DIRECTIVE – Carry none of the pictures over; set down the material below exactly.

DATASET EXTRACT –

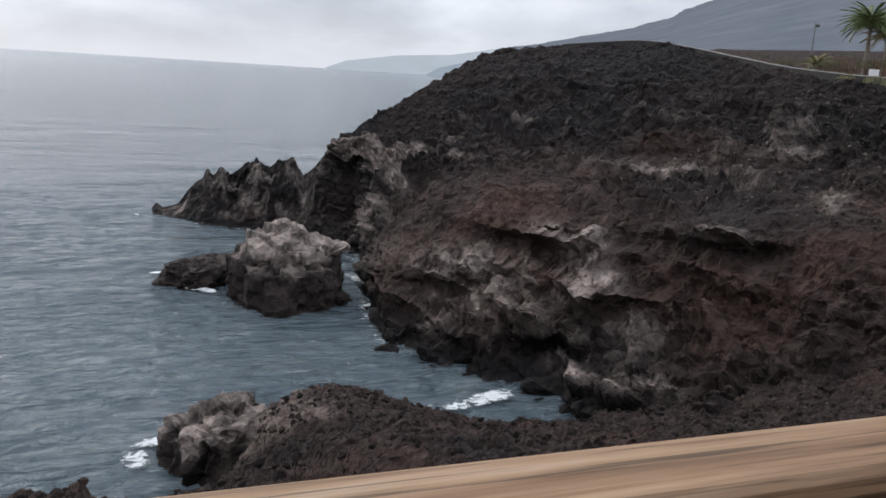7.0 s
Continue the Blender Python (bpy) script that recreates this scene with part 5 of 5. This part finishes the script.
def lava_lumps(count, name, label, area, seed, sizes, target=LAVA_FIELD, mat=CLINKER, pale=0.05):
    """Loose clinker on the lava field: small angular lumps lying on it."""
    rng = np.random.default_rng(seed)
    bm = bmesh.new()
    bmesh.ops.create_icosphere(bm, subdivisions=2, radius=1.0)
    base = np.array([v.co for v in bm.verts])
    tri = np.array([[v.index for v in f.verts] for f in bm.faces])
    bm.free()
    bumps = [fbm(base * 1.7 + 9.1 * j, 3, 0.7, 100 + j) * 1.6 for j in range(12)]
    from_above = Vector((0, 0, -1))
    V, F = [], []
    k = 0
    while k < count:
        x, y = rng.uniform(area[0], area[1]), rng.uniform(area[2], area[3])
        hit, loc, nor, _ = target.ray_cast((x, y, 12.0), from_above)
        if not hit or loc.z < SEA_Z + 0.6:
            k += 1
            continue
        s = sizes[0] + (sizes[1] - sizes[0]) * rng.random() ** 3
        p = base * (1 + 0.42 * bumps[rng.integers(0, 12)])[:, None] * s * rng.uniform(0.65, 1.2, 3)
        w = rng.uniform(0, 6.28)
        p = p @ np.array([[math.cos(w), math.sin(w), 0], [-math.sin(w), math.cos(w), 0], [0, 0, 1]])
        V.append(p + np.array([x, y, loc.z + s * 0.05]))
        F.append(tri + len(base) * (len(V) - 1))
        k += 1
    me = bpy.data.meshes.new(name)
    me.from_pydata(np.concatenate(V).tolist(), [], np.concatenate(F).tolist())
    me.materials.append(mat)
    n = len(me.vertices)
    col = np.tile(np.array([0.15, 0.55, 0, 1], np.float32), (n, 1))
    tones = rng.random(len(V)).repeat(len(base))
    col[:, 1] = 0.1 + 0.65 * tones
    col[:, 0] = np.where(tones > 0.975, 0.4, pale * tones * 2)
    me.color_attributes.new("strata", "FLOAT_COLOR", "POINT").data.foreach_set("color", col.ravel())
    tagged(new(name, me), label, "rocks", kind="stuff")


lava_lumps(9500, "loose_rocks", "loose brown-black clinker lumps on the lava field", (-20, 24, 12, 35.5), 5, (0.03, 0.15))

lava_lumps(2600, "scree", "pale and brown scree stones below the road wall", (29, 46, 24, 52), 9, (0.04, 0.13), PROMONTORY, ROCK, 0.22)


def wash_line(n=420, m=12):
    """Foam washing along the foot of the cliffs."""
    line = curve_rows(SHORE[1:11], n)
    d = np.gradient(line[:, :2], axis=0)
    side = np.stack([d[:, 1], -d[:, 0]], 1) / np.linalg.norm(d, axis=1, keepdims=True)
    w = np.linspace(-1.6, 1.9, m)
    XY = line[:, None, :2] + side[:, None] * w[None, :, None]
    P = np.concatenate([XY, np.full((n, m, 1), SEA_Z + 0.022)], 2)
    fade = (0.74 + 0.34 * fbm(P.reshape(-1, 3) * 0.3, 3, 0.5, 91).reshape(n, m)) * np.clip(1.25 - np.abs(w) / 1.6, 0, 1)[None]
    ob = grid_object("sea_foam", P, FOAM, np.repeat(fade[:, :, None], 3, 2))
    tagged(ob, "thin white wash along the foot of the cliffs", "foam", kind="stuff")


wash_line()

ANSWER TO THE TASK –
7.0 s
Continue the Blender Python (bpy) script that recreates this scene with part 5 of 5. This part finishes the script.
def lava_lumps(count, name, label, area, seed, sizes, target=LAVA_FIELD, mat=CLINKER, pale=0.05):
    """Loose clinker on the lava field: small angular lumps lying on it."""
    rng = np.random.default_rng(seed)
    bm = bmesh.new()
    bmesh.ops.create_icosphere(bm, subdivisions=2, radius=1.0)
    base = np.array([v.co for v in bm.verts])
    tri = np.array([[v.index for v in f.verts] for f in bm.faces])
    bm.free()
    bumps = [fbm(base * 1.7 + 9.1 * j, 3, 0.7, 100 + j) * 1.6 for j in range(12)]
    from_above = Vector((0, 0, -1))
    V, F = [], []
    k = 0
    while k < count:
        x, y = rng.uniform(area[0], area[1]), rng.uniform(area[2], area[3])
        hit, loc, nor, _ = target.ray_cast((x, y, 12.0), from_above)
        if not hit or loc.z < SEA_Z + 0.6:
            k += 1
            continue
        s = sizes[0] + (sizes[1] - sizes[0]) * rng.random() ** 3
        p = base * (1 + 0.42 * bumps[rng.integers(0, 12)])[:, None] * s * rng.uniform(0.65, 1.2, 3)
        w = rng.uniform(0, 6.28)
        p = p @ np.array([[math.cos(w), math.sin(w), 0], [-math.sin(w), math.cos(w), 0], [0, 0, 1]])
        V.append(p + np.array([x, y, loc.z + s * 0.05]))
        F.append(tri + len(base) * (len(V) - 1))
        k += 1
    me = bpy.data.meshes.new(name)
    me.from_pydata(np.concatenate(V).tolist(), [], np.concatenate(F).tolist())
    me.materials.append(mat)
    n = len(me.vertices)
    col = np.tile(np.array([0.15, 0.55, 0, 1], np.float32), (n, 1))
    tones = rng.random(len(V)).repeat(len(base))
    col[:, 1] = 0.1 + 0.65 * tones
    col[:, 0] = np.where(tones > 0.975, 0.4, pale * tones * 2)
    me.color_attributes.new("strata", "FLOAT_COLOR", "POINT").data.foreach_set("color", col.ravel())
    tagged(new(name, me), label, "rocks", kind="stuff")


lava_lumps(9500, "loose_rocks", "loose brown-black clinker lumps on the lava field", (-20, 24, 12, 35.5), 5, (0.03, 0.15))

lava_lumps(2600, "scree", "pale and brown scree stones below the road wall", (29, 46, 24, 52), 9, (0.04, 0.13), PROMONTORY, ROCK, 0.22)


def wash_line(n=420, m=12):
    """Foam washing along the foot of the cliffs."""
    line = curve_rows(SHORE[1:11], n)
    d = np.gradient(line[:, :2], axis=0)
    side = np.stack([d[:, 1], -d[:, 0]], 1) / np.linalg.norm(d, axis=1, keepdims=True)
    w = np.linspace(-1.6, 1.9, m)
    XY = line[:, None, :2] + side[:, None] * w[None, :, None]
    P = np.concatenate([XY, np.full((n, m, 1), SEA_Z + 0.022)], 2)
    fade = (0.74 + 0.34 * fbm(P.reshape(-1, 3) * 0.3, 3, 0.5, 91).reshape(n, m)) * np.clip(1.25 - np.abs(w) / 1.6, 0, 1)[None]
    ob = grid_object("sea_foam", P, FOAM, np.repeat(fade[:, :, None], 3, 2))
    tagged(ob, "thin white wash along the foot of the cliffs", "foam", kind="stuff")


wash_line()